__Available data__:

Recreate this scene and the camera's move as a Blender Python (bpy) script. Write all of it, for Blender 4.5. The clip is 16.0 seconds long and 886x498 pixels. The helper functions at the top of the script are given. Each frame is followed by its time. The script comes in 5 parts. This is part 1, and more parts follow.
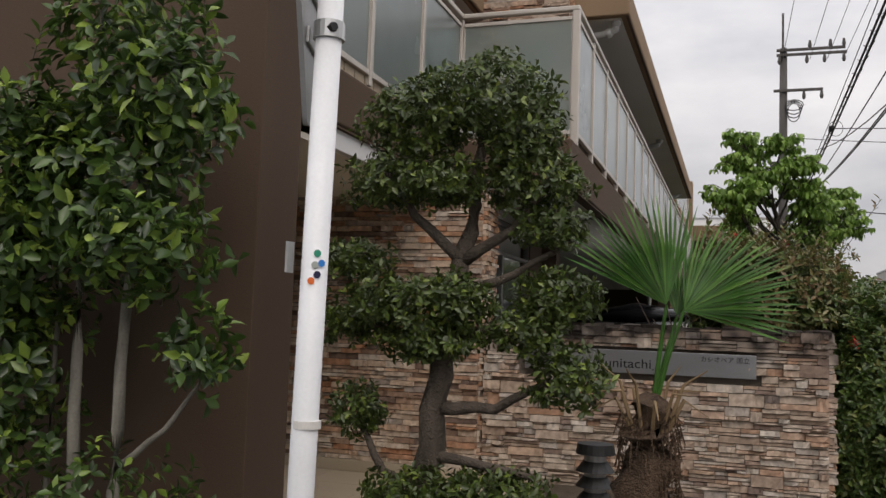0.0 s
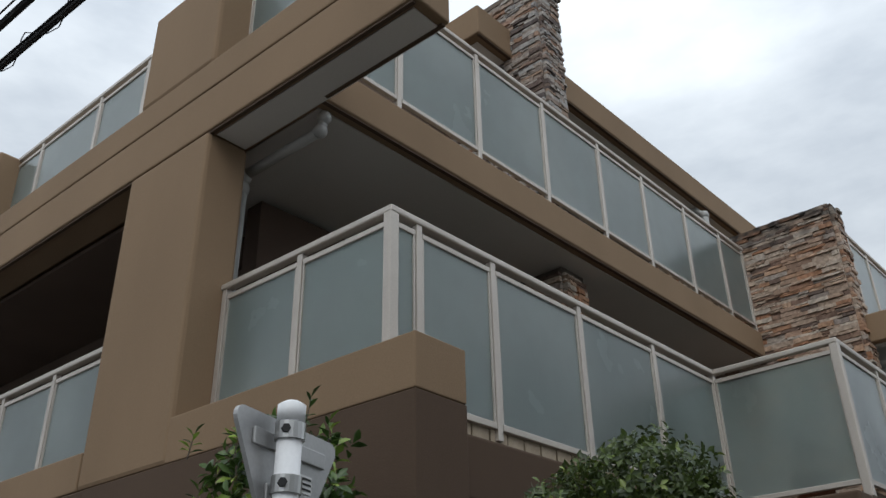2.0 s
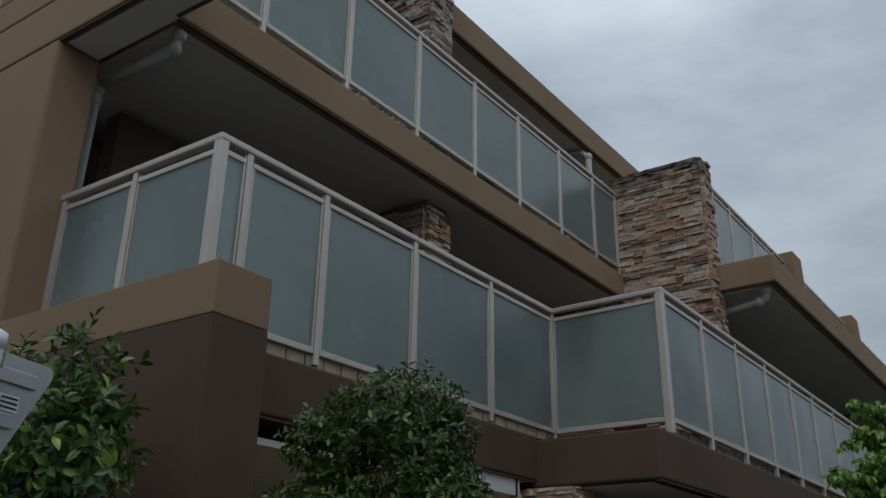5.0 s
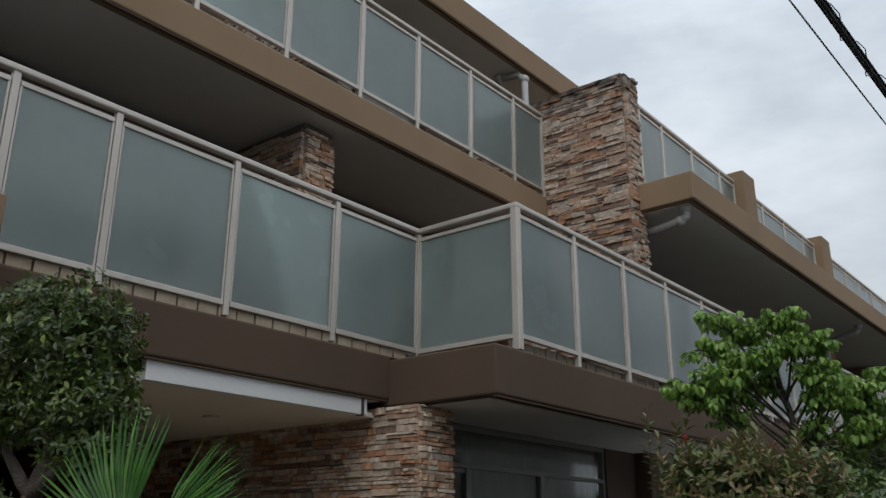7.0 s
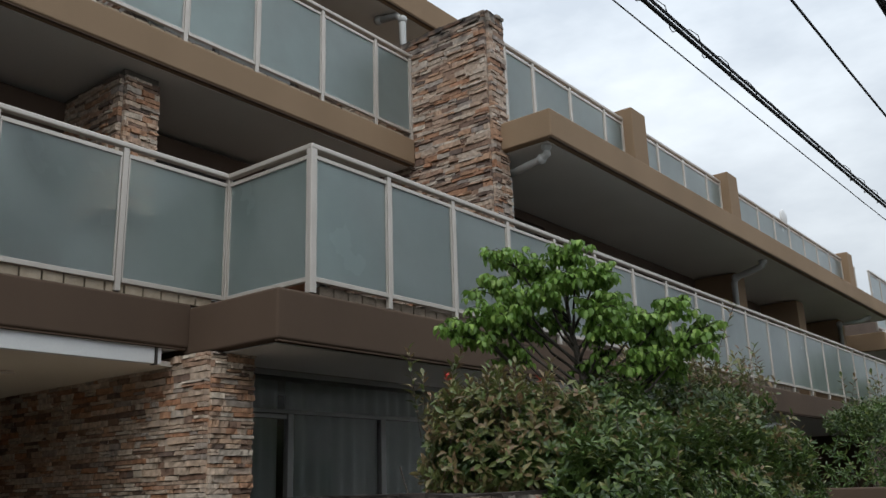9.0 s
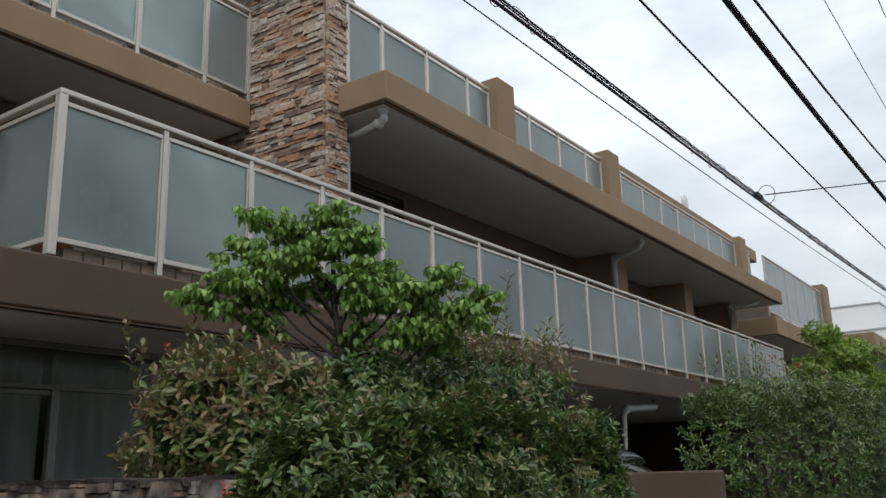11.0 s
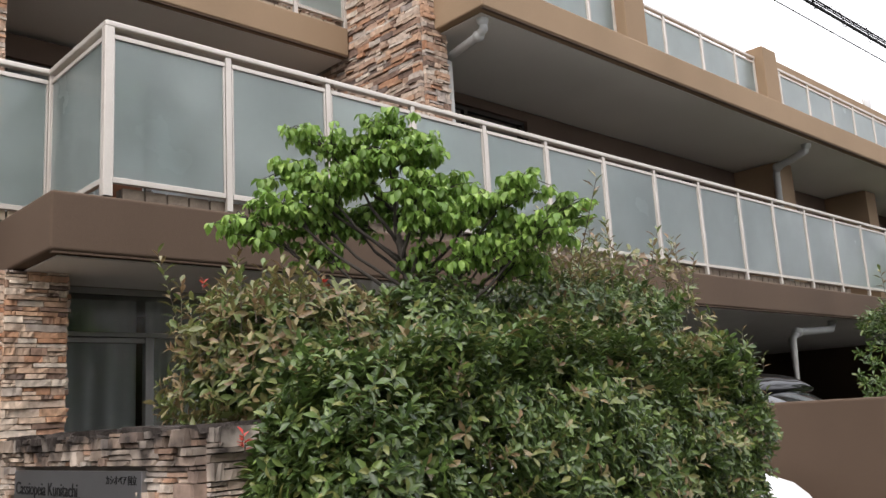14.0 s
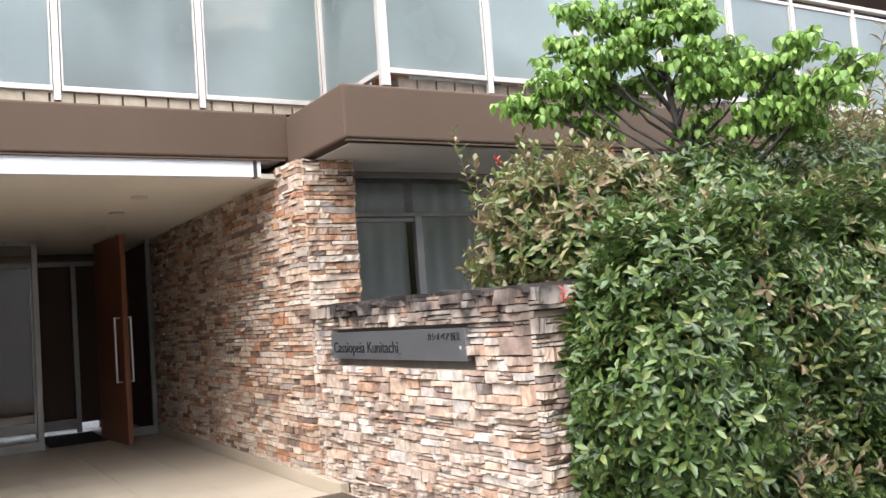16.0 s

__Written exercise__: All of the lines above should be retyped precisely, apart from the pictures.

__Exercise solution__:
Recreate this scene and the camera's move as a Blender Python (bpy) script. Write all of it, for Blender 4.5. The clip is 16.0 seconds long and 886x498 pixels. The helper functions at the top of the script are given. Each frame is followed by its time. The script comes in 5 parts. This is part 1, and more parts follow.
0.0 s
2.0 s
5.0 s
7.0 s
9.0 s
11.0 s
14.0 s
16.0 s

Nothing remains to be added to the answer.